Standing in a supermarket on a rainy March day, I find myself under the fluorescent lights examining apples to fill a bag for my kitchen fruit bowl. One by one I choose them, firm and enticing, until I have all I want. What’s unusual about this early spring apple selection scene? Absolutely nothing.
Even though it is long past harvest, apples are always there for us. In fact, an apple being unavailable is nearly inconceivable to the consumer mind. Even in the most underwhelming of produce departments, the presence of a Washington apple can always be counted on, at anytime of year.
This got us to thinking about all the packing and storage buildings that rise from the ground like gray monoliths all around the Yakima Valley. We wanted to explore the intricacies and innovation of the off-season apple. Lucky for us, we were able to meet up with Chris Monson at Monson Fruit.
After donning orange vests and sexy hairnets, Chris led Aileen, Shelley and I back into a bright and tidy packing area where red delicious apples picked about 6 months ago were being sorted and packed for markets both close and far, far away. The ease of that statement belies the complexity we were witnessing for a number of reasons.
First of all, the apples were harvested in September.

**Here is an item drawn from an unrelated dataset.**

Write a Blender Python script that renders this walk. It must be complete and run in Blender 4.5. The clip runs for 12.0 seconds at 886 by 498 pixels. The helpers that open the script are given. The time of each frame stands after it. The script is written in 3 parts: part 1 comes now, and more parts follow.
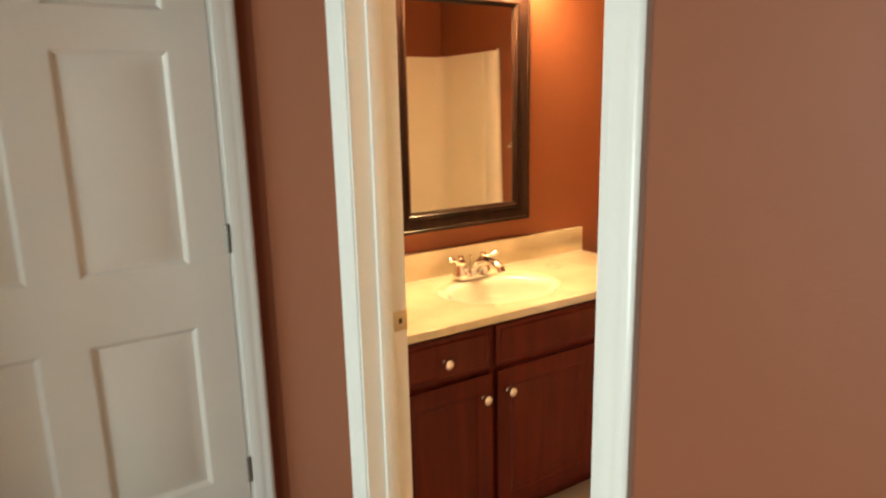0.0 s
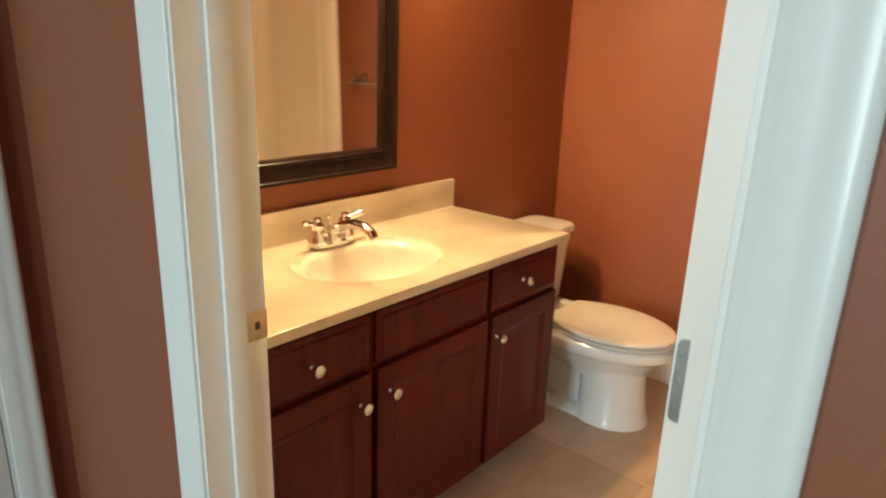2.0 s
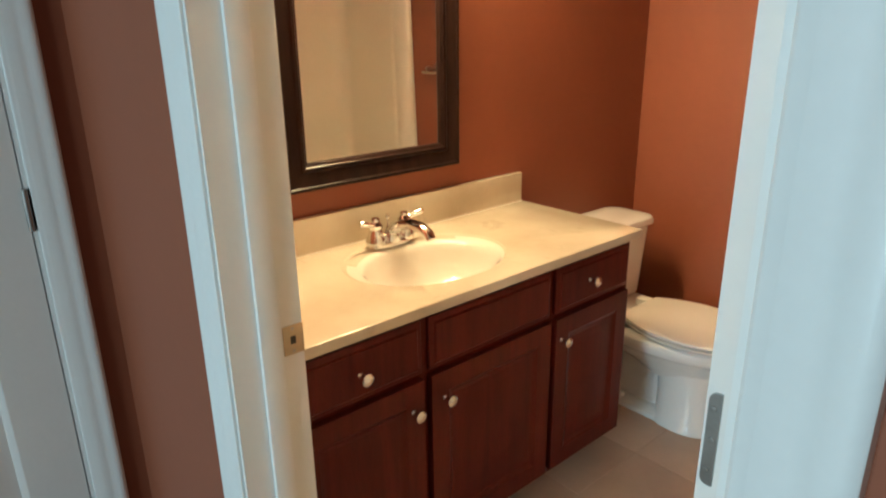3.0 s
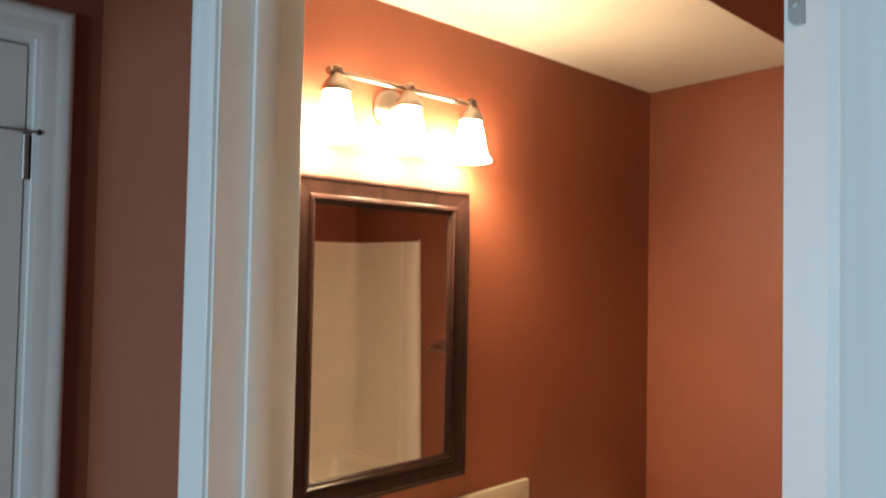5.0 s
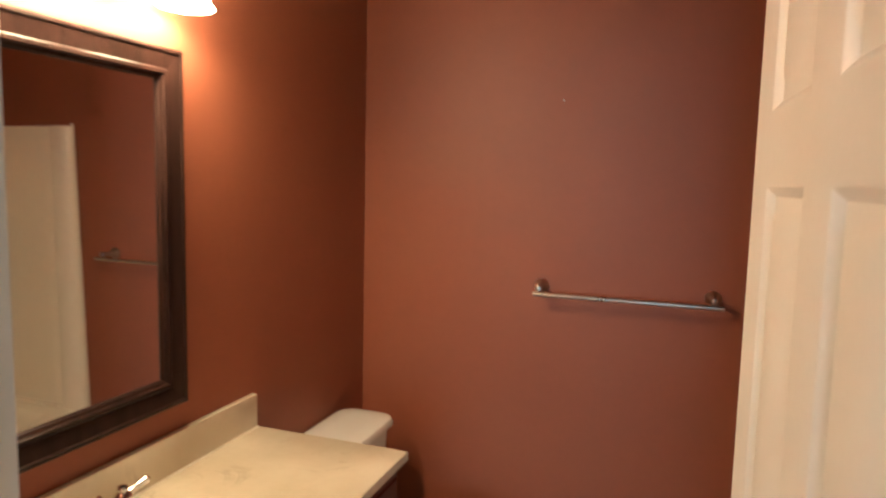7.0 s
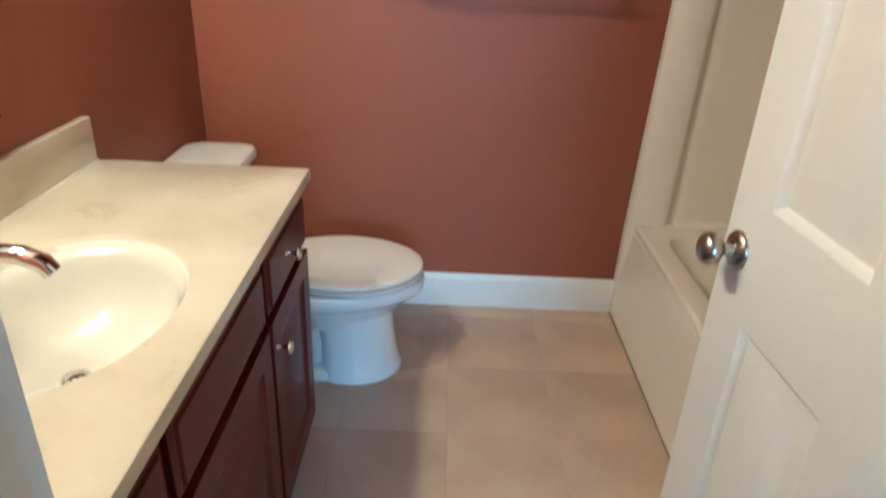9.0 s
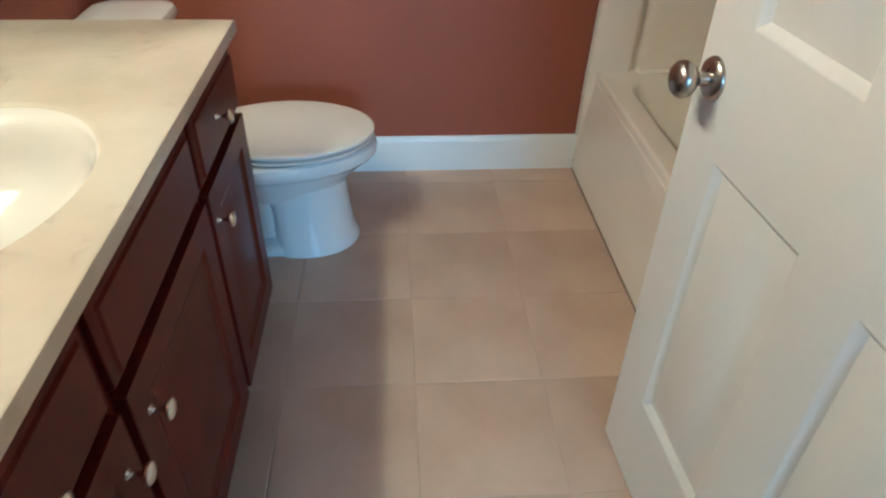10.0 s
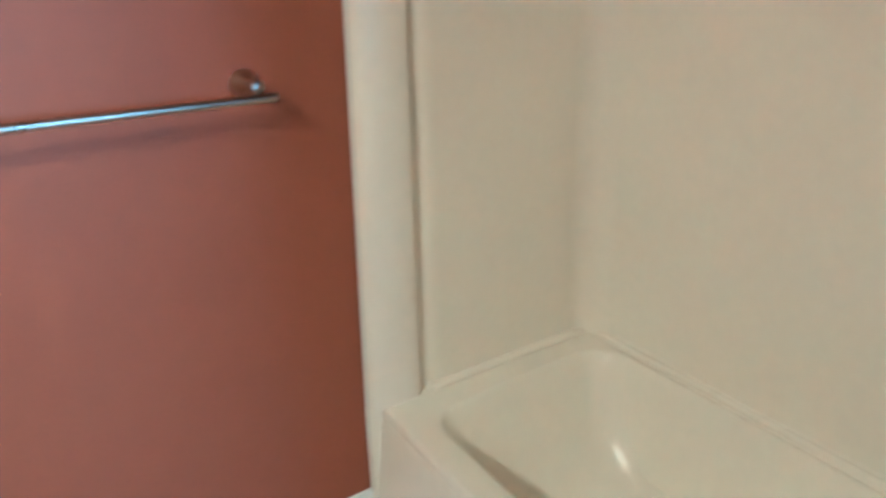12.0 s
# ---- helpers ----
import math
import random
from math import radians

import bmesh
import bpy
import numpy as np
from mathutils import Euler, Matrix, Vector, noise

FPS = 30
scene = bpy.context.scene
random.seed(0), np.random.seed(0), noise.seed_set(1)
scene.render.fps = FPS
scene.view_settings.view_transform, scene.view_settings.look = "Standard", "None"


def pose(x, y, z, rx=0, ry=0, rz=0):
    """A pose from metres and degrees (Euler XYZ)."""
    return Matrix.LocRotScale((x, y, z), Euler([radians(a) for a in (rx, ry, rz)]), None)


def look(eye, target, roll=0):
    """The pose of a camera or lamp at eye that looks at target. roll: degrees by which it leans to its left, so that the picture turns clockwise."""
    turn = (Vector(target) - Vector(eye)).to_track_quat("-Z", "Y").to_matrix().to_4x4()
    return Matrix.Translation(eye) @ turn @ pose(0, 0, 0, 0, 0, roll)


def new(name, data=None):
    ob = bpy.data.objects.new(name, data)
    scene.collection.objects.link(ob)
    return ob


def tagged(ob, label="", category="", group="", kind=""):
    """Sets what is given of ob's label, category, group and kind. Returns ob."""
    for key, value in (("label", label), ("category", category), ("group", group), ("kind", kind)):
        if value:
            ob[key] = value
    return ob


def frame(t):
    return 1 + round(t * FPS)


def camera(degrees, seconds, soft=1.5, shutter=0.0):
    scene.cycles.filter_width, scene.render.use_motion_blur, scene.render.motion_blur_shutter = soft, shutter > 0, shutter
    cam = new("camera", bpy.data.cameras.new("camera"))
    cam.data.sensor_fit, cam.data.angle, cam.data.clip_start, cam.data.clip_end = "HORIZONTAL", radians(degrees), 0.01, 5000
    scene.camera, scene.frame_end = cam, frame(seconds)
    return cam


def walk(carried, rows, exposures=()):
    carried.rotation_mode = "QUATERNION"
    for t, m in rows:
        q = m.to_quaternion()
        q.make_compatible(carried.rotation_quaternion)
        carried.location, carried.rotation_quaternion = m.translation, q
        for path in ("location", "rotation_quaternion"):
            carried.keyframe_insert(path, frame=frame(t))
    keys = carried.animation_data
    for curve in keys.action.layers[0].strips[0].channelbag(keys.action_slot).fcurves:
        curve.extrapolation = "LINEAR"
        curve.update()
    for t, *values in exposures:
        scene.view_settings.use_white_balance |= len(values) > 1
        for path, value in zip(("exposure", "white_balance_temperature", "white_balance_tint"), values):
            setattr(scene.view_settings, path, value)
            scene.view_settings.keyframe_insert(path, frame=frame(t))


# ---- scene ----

While many fruits and vegetables are picked when they’re not quite ready so that they can complete the ripening process during storage and/or shipping, apples have a unique physiology that allows for hibernation. Plucked, put to sleep, and awakened later for their fruit bowl debut, an apple can maintain that tree ripened firmness when placed in a cold storage (low temp), controlled atmosphere (low oxygen) environment. Amazing really. If picked at just the right time, an apple can be stored for nearly a year.
Roused from storage, washed and ready to run through the packing process, the next stop for the apples was the sorting. This is where we came in at Monson. Detecting size and color variations in addition to any surface blemishes for thousands of apples is clearly a huge and complex job.
The belts bring them through a machine that has the ability to photograph them individually from 32 different angles and grade them accordingly. The machine then keeps track of each apple’s grade, putting the correct SKU sticker on it and kicking it off the belt at an appropriate station where similarly graded apples are all packed up together. And it’s happening quickly. Just like that, they’re examined, judged, ranked, grouped and packed.
Standing on a walkway overlooking the whole scene feels like we are watching a symphony of sorts. Fruit in constant motion on belts all around, boxes on hooks circle through the air while individual apples find their mates for packing. Chris emphasizes how really striving for consistency enables top quality, and quality is above all, the ultimate end, for everybody involved.
While the fresh abundance of harvest time is undeniably terrific, there is really something outstanding about the apple’s ability to persevere so that I can stand in a supermarket in March and fill a bag with crisp apples.
We all know that A is for Apple, a symbol of simplicity, and their versatility in the kitchens of daily life reinforce that. So it’s truly remarkable the amount of scientific knowledge, technical expertise, and literal movement that is involved to bring that simplicity into our lives.
A big thanks to Chris Monson for being so generous with his time to show us around and explain things to us. We all left feeling wowed by all the goings on!
Wow! great article, it makes me love what comes out of our valley even more – a prolonged affection as it were…
which apples handle careful stooge best?